Jobcentre staff are told not to keep a record of the number of people they direct to foodbanks despite sending thousands of people to charities providing food parcels, the Huffington Post has reported.

A DWP directive tells staff they must not use the term “referral” or “voucher” and should not keep any record of the number of people they “signpost” to foodbanks.

The Department’s ‘Operational Instructions’ were obtained following a Freedom of Information request  in February 2018 which asked for details on what staff are told to do if people ask for food aid. The instructions state that instead of offering referrals or vouchers to claimants, Jobcentre staff must only offer “signposting slips”. And that the “signposting slip must not be referred to as a Foodbank Voucher.”

However, some foodbanks have now started to treat signpost slips as if they were vouchers.
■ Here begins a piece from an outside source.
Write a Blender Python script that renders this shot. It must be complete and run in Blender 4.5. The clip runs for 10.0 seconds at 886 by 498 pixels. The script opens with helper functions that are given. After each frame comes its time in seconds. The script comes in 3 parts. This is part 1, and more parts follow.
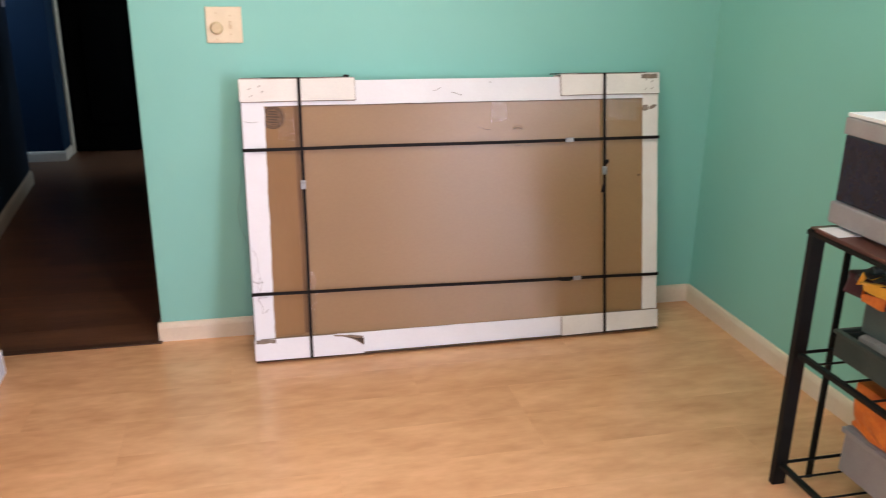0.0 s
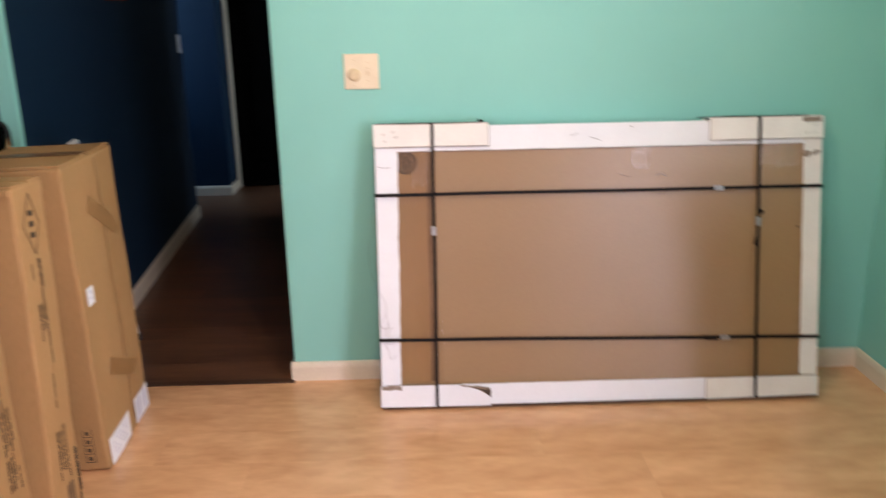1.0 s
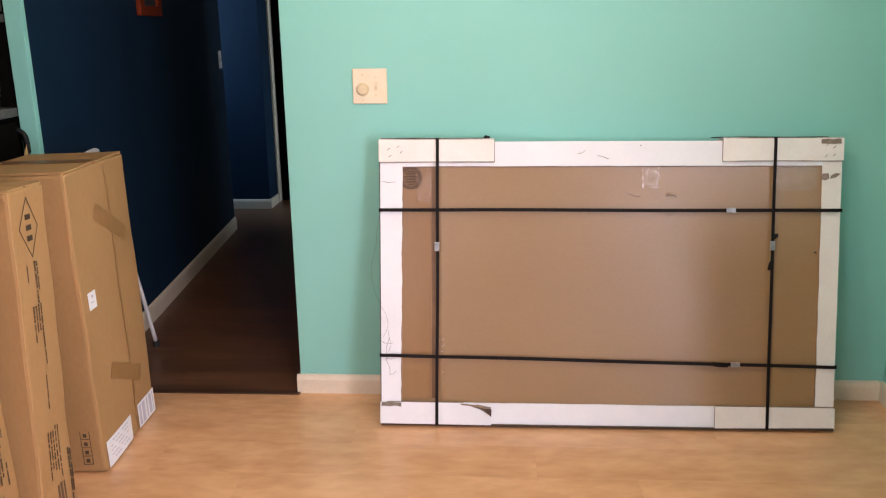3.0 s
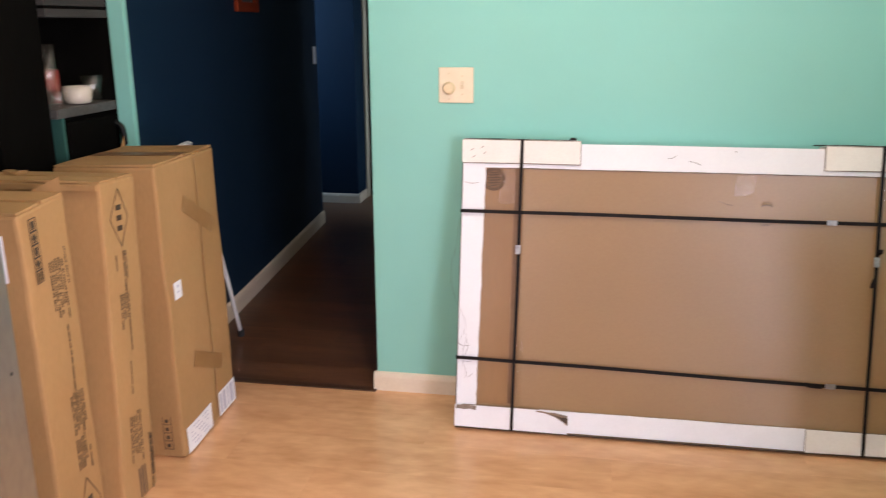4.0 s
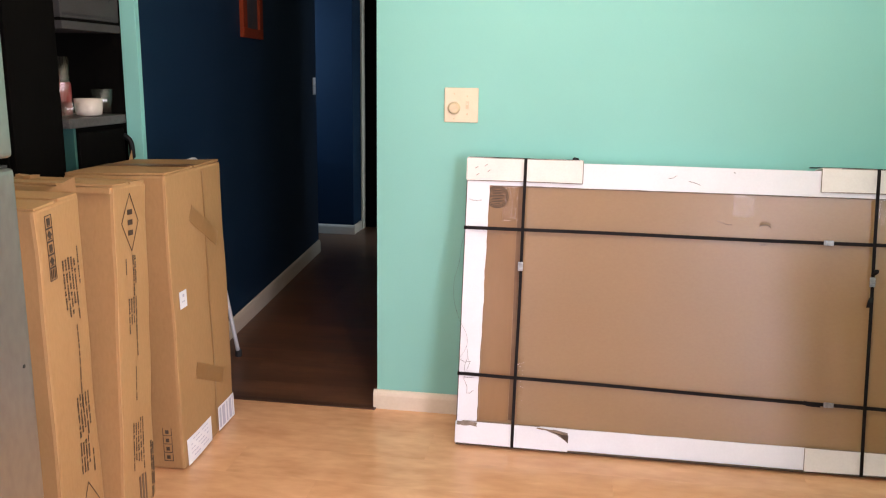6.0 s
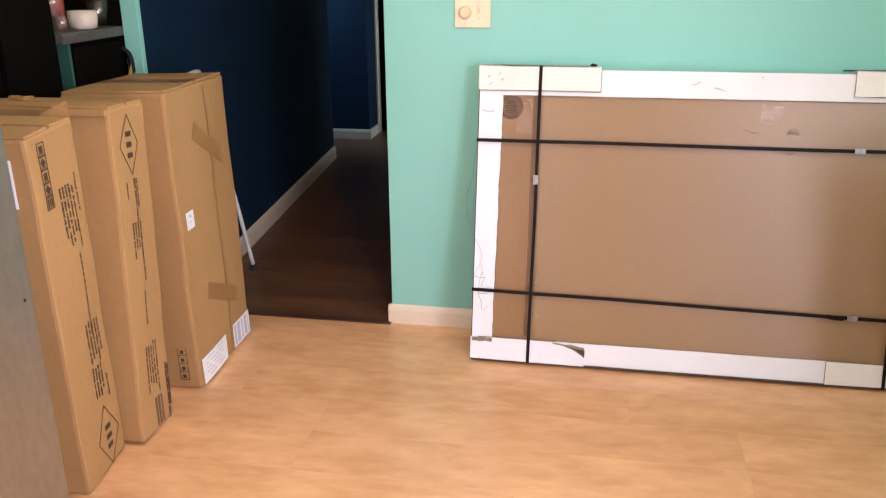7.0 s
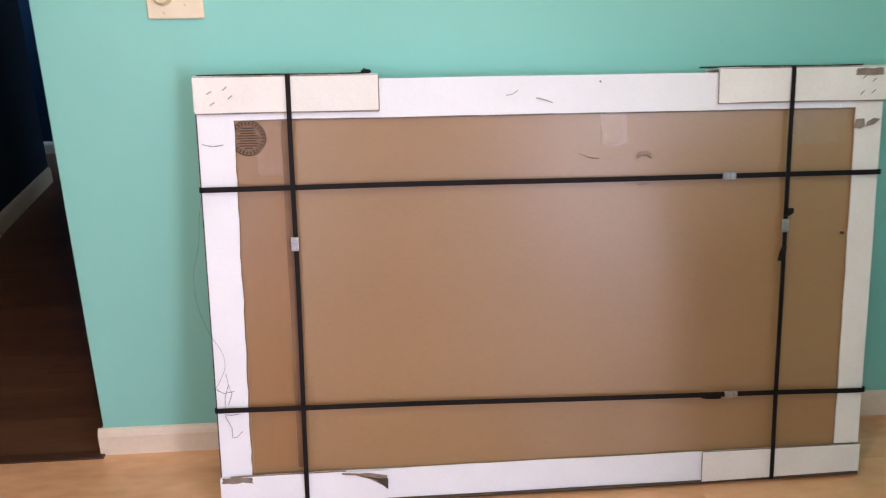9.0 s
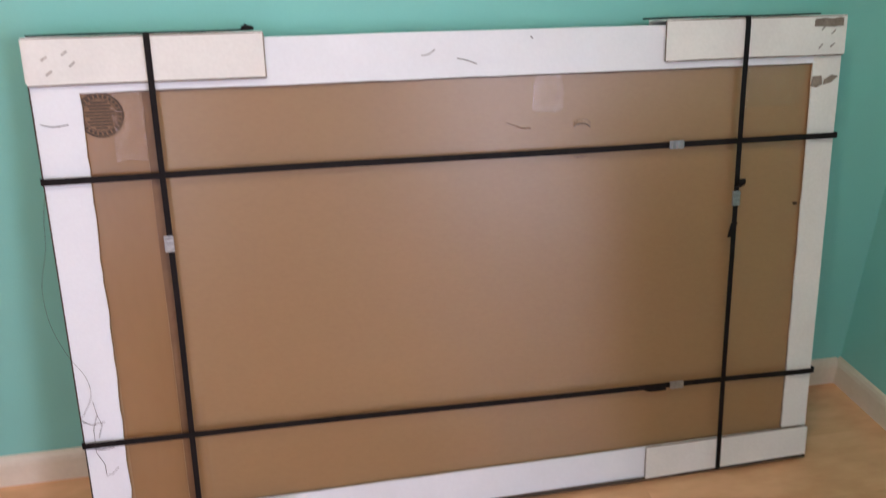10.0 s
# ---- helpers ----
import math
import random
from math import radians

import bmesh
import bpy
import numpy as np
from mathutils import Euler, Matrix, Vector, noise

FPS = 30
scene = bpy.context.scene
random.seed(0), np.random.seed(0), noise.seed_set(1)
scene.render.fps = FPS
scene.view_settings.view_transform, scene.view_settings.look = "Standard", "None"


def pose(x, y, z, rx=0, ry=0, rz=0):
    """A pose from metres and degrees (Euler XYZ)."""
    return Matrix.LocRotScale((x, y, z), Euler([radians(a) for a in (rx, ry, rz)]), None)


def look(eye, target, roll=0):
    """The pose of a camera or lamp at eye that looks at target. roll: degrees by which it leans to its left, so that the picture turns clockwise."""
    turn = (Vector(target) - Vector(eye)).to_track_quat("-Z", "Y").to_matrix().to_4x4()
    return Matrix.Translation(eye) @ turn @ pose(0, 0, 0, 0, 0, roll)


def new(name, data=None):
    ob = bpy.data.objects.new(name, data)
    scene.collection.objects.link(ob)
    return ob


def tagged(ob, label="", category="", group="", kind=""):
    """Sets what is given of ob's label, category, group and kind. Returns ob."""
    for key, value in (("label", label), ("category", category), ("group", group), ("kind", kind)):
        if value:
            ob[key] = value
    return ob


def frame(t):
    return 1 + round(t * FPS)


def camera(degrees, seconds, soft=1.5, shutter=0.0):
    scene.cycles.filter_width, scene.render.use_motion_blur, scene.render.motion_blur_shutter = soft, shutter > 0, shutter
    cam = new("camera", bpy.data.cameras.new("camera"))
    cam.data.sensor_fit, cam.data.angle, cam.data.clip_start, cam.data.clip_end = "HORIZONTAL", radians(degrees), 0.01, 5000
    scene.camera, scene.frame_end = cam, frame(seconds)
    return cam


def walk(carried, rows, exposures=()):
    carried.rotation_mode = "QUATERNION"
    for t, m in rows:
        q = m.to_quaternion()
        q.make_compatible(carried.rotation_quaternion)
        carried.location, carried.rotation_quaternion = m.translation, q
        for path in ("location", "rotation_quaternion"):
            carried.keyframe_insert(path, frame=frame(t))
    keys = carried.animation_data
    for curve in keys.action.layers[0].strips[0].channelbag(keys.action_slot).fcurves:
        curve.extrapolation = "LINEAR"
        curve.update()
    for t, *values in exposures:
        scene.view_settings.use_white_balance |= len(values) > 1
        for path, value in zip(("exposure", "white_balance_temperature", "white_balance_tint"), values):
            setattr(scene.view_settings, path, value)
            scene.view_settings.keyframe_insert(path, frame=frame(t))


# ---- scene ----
cam = camera(56.4, 10.0, soft=1.1, shutter=0.5)
PATH = [
    (0, (0.39, -2.935, 1.311), (0.808, -1.088, 0.669), 0.7),
    (0.2, (0.395, -2.944, 1.317), (0.745, -1.083, 0.672), -0.4),
    (0.5, (0.417, -2.899, 1.319), (0.704, -1.023, 0.689), -2.2),
    (0.7, (0.434, -2.87, 1.334), (0.678, -0.985, 0.709), -1.5),
    (1, (0.508, -2.839, 1.342), (0.543, -0.922, 0.771), -1.1),
    (1.2, (0.558, -2.813, 1.351), (0.458, -0.89, 0.813), -0.3),
    (1.5, (0.643, -2.801, 1.343), (0.415, -0.883, 0.825), -0.3),
    (1.7, (0.686, -2.797, 1.341), (0.407, -0.887, 0.817), -0.5),
    (2, (0.682, -2.819, 1.341), (0.411, -0.91, 0.808), -0.2),
    (2.5, (0.697, -2.829, 1.324), (0.517, -0.911, 0.787), -0.2),
    (2.7, (0.695, -2.832, 1.317), (0.594, -0.907, 0.783), -0.8),
    (3.8, (0.726, -2.774, 1.335), (0.466, -0.852, 0.846), -0.0),
    (4, (0.725, -2.778, 1.327), (0.4, -0.877, 0.799), -0.2),
    (4.5, (0.734, -2.814, 1.267), (0.31, -0.926, 0.763), -1.2),
    (5, (0.728, -2.834, 1.246), (0.339, -0.914, 0.845), -1.1),
    (5.2, (0.712, -2.828, 1.239), (0.376, -0.897, 0.841), -0.6),
    (6.3, (0.677, -2.843, 1.241), (0.38, -0.918, 0.787), 0.9),
    (6.5, (0.681, -2.831, 1.243), (0.381, -0.918, 0.743), 0.7),
    (7, (0.697, -2.747, 1.28), (0.357, -0.891, 0.617), -0.4),
    (7.3, (0.675, -2.661, 1.279), (0.448, -0.794, 0.598), -1.0),
    (7.5, (0.666, -2.551, 1.268), (0.607, -0.667, 0.599), -0.3),
    (7.7, (0.658, -2.437, 1.264), (0.791, -0.545, 0.628), 0.7),
    (8, (0.676, -2.313, 1.254), (0.923, -0.425, 0.642), 2.0),
    (8.2, (0.672, -2.24, 1.253), (0.947, -0.36, 0.63), 2.7),
    (8.5, (0.679, -2.066, 1.24), (0.93, -0.193, 0.584), 2.0),
    (8.7, (0.702, -1.976, 1.238), (0.865, -0.101, 0.562), -0.2),
    (9, (0.704, -1.852, 1.234), (0.862, 0.009, 0.521), -0.2),
    (9.2, (0.692, -1.766, 1.228), (0.918, 0.078, 0.486), 0.5),
    (9.5, (0.681, -1.635, 1.226), (1.013, 0.189, 0.475), -0.1),
    (9.7, (0.692, -1.581, 1.217), (1.066, 0.228, 0.452), -0.5),
    (10, (0.716, -1.545, 1.242), (1.103, 0.212, 0.37), 0.8),
]
walk(cam, [(t, look(eye, target, roll)) for t, eye, target, roll in PATH],
     [(0.0, -0.10, 6380, 11), (2.0, -0.05, 6470, 11), (4.5, 0.02, 6470, 11), (7.0, 0.16, 6450, 11), (8.0, 0.08, 6250, 11), (9.0, -0.08, 5980, 10), (10.0, -0.36, 5900, 9.5)])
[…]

Michael Beckett, CEO of Colchester Foodbank, said a signposting slip is essentially a foodbank voucher issued by a Jobcentre rather than another agent:

“If it quacks like a duck and looks like a duck, I’m pretty sure you could say it’s a duck,”

He added that 16% of its clients were directed to them by Jobcentres, which he described as “our top partner referral agent”.

A June 2017 Tressell Trust report View report: Financial insecurity, food insecurity, and disability found that:

  • almost two-thirds of survey respondents indicated they had a health condition, and another 5% of respondents did not have one themselves, but had a household member who did;
  • about one-third of food bank using households included someone with a mental health condition; and
  • compared to the profile of low-income households in the UK, the households of food bank users are almost three times more likely to contain someone with a disability.

Although continuing not to keep foodbank statistics, the Guardian has reported that Ministers have secretly drawn up plans to investigate whether the government’s own policies are to blame for the sharp rise in the use of food banks:

“Two of the most senior officials at the Department for Work and Pensions (DWP) have been tasked with overseeing the study, according to a draft proposal, which is marked: “Official - Sensitive”.

The four-page document, dated June 2018, says a key objective of the proposed research is “to identify any areas of DWP policy or operational practice that may have contributed to a rise in demand for food bank services”.

Some of those who will be asked to contribute to the research will be asked to sign non-disclosure agreements.”